With that approach, the Cowboys did. Won five straight, the final one, 16-13, in overtime against the Giants simply to clinch the NFC East title. They would then stretch the streak to eight, winning Super Bowl XXVIII.
Why, in 1991, a 6-5 Cowboys team, coming off two consecutive losses, beat the undefeated Redskins to go on a season-ending five-game winning streak, qualifying for the playoffs as a wild-card team, the first playoff appearance since 1985.
"It's hard. It is hard to win a game every Sunday in the NFL," Johnston said.
So don't think of it as having to win seven straight. Heck, who knows, the way the East is going, might only need six wins to get into a tiebreaker for the division title at 8-8, maybe even less than that. Crazier things have happened.
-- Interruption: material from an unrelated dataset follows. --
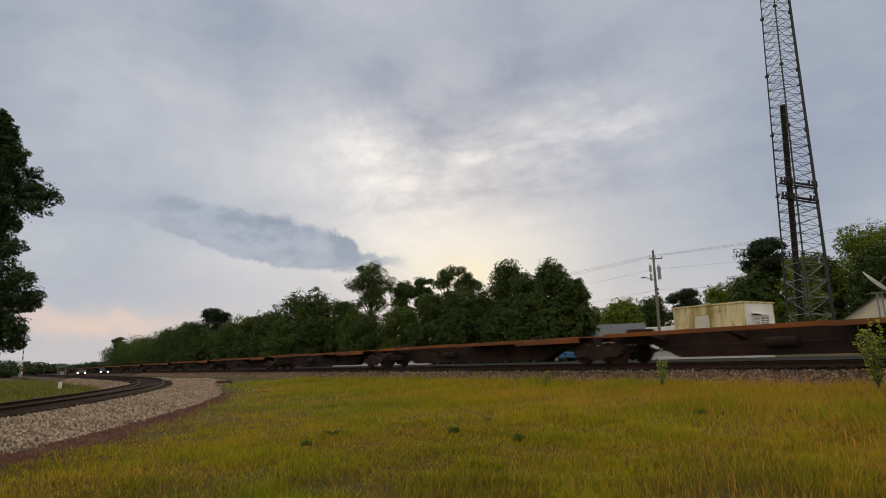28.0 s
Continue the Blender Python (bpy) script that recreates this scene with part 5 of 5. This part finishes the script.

Think like a placekicker. All those guys want to do – their mindset – is go 1-for-1 on each attempt, not man, I got to go 21-for-21.
These 2015 Cowboys must put their heads down and play, just grind away.
"I understand what it's like when you have a losing streak like we've had," Romo says. "It's tough, but I think the guys understand where we're at, and I think they also understand that this season's not over. It's far from it.
"Now we just need to understand that we're getting started, and we need to go do our job and do it to the best of our ability and get this thing on a roll."
One game at a time, restarting Sunday in Miami.